Reputation: 80
Basic problem: take a list of digits, find all permutations, filter, filter again, and sum. this is my first python script so after some research i decided to use itertools.permutations. i then iterate through the tuple, and create a new tuple of tuples with only the tuples i wanted. i then concatenate the tuples because I want the permutations as numbers, not as broken strings. then i do one more filter and sum them together.
for 8 digits, this is taking me about 2.5 seconds, far too slow if i want to scale to 15 digits (my goal). (I decided to use tuples since a list of the permutations will be too large for memory)
EDIT: I realized that I don't care about the sum of the permutations, but rather just the count. If going the generator path, how could I include a counter instead of taking the sum? Updated my original code with [very] slight improvements shortcuts also, as to not just copy pasta suggested answers before I truly understand them.
import itertools
digits= [0,1,2,3,4,5,6,7]
digital=(itertools.permutations(digits))
mytuple=()
for i in digital:
q=''
j=list(i)
if j[0] != 0:
for k in range(len(j)):
q=q+str(j[k])
mytuple=mytuple+(q,)
#print mytuple
z = [i for i in mytuple if i%7==0]
print len(z)
this being my first python script, any non-optimization pointers would also be appreciated. thanks!
Upvotes: 1
Views: 120
Reputation: 15359
"Generator comprehensions" are your friend. Not least because a "generator" only works on one element at a time, helping you save memory. Also, some time can be saved by pre-computing the relevant powers of 10 and performing integer arithmetic instead of converting to and from strings:
import itertools
digits = [0,1,2,3,4,5,6,7,8,9]
oom = [ 10 ** i for i, digit in enumerate( digits ) ][ ::-1 ] # orders of magnitude
allperm = itertools.permutations( digits )
firstpass = ( sum( a * b for a, b in zip( perm, oom ) ) for perm in allperm if perm[ 0 ] )
print sum( i for i in firstpass if i % 7 == 0 )
This is faster than the original by a large factor, but the factorial nature of permutations means that 15 digits is still a long way away.
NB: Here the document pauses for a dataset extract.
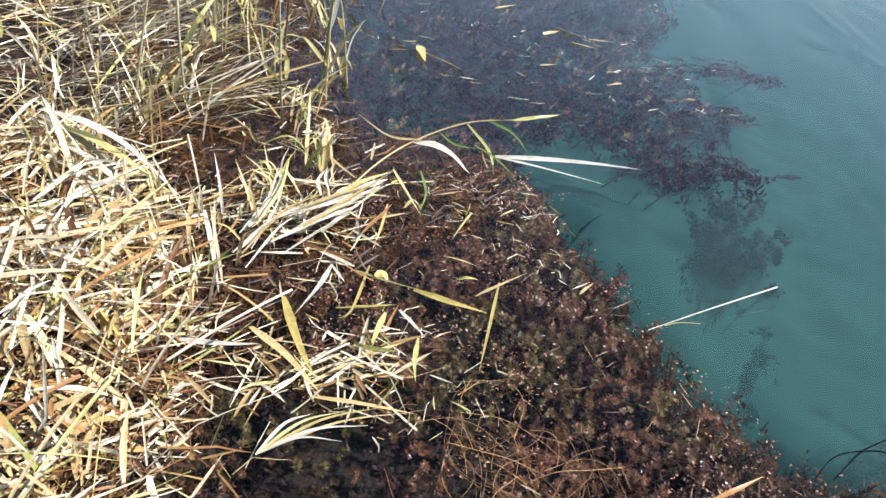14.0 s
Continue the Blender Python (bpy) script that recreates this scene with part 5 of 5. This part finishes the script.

I get 0.05s for len(digits)==8
, 0.5s for len(digits)==9
, but 9.3s for len(digits)==10
...
Since you're working in base 10, digits
sequences of length >10 will contain repeats, leading to repeats in the set of permutations. Your strategy will need to change if the repeats are not supposed to be counted separately (e.g. if the question is phrased as "how many 15-digit multiples of 7 are repermutations of the following digits...").
Upvotes: 2
Reputation: 4058
Using itertools is a good choice. Well investigated.
I tried to improve the nice solution of @jez. I rearanged the range
, replaced zip
through izip
and cached the lookup in a local variable.
N = 10
gr = xrange(N-1,-1,-1)
ap = itertools.permutations(gr)
o = [10 ** i for i in gr]
zip = itertools.izip
print sum(i for i in (sum(a*b for a, b in zip(p, o)) for p in ap if p[0]) if i % 7 == 0)
For me it's about 17% faster for N=9 and 7% for N=10. The speed improvement may is negligible for larger N's, but not tested.
Upvotes: 1
Reputation: 29710
There are many short-cuts in python you're missing. Try this:
import itertools
digits= [0,1,2,3,4,5,6,7]
digital=(itertools.permutations(digits))
mytuple=set()
for i in digital:
if i[0] != 0:
mytuple.add(int(''.join(str(d) for d in i)))
z = [i for i in mytuple if i%7==0]
print sum(z)
Might be hard to get to 15 digits though. 15! is 1.3 trillion...if you could process 10 million permutations per second, it would still take 36 hours.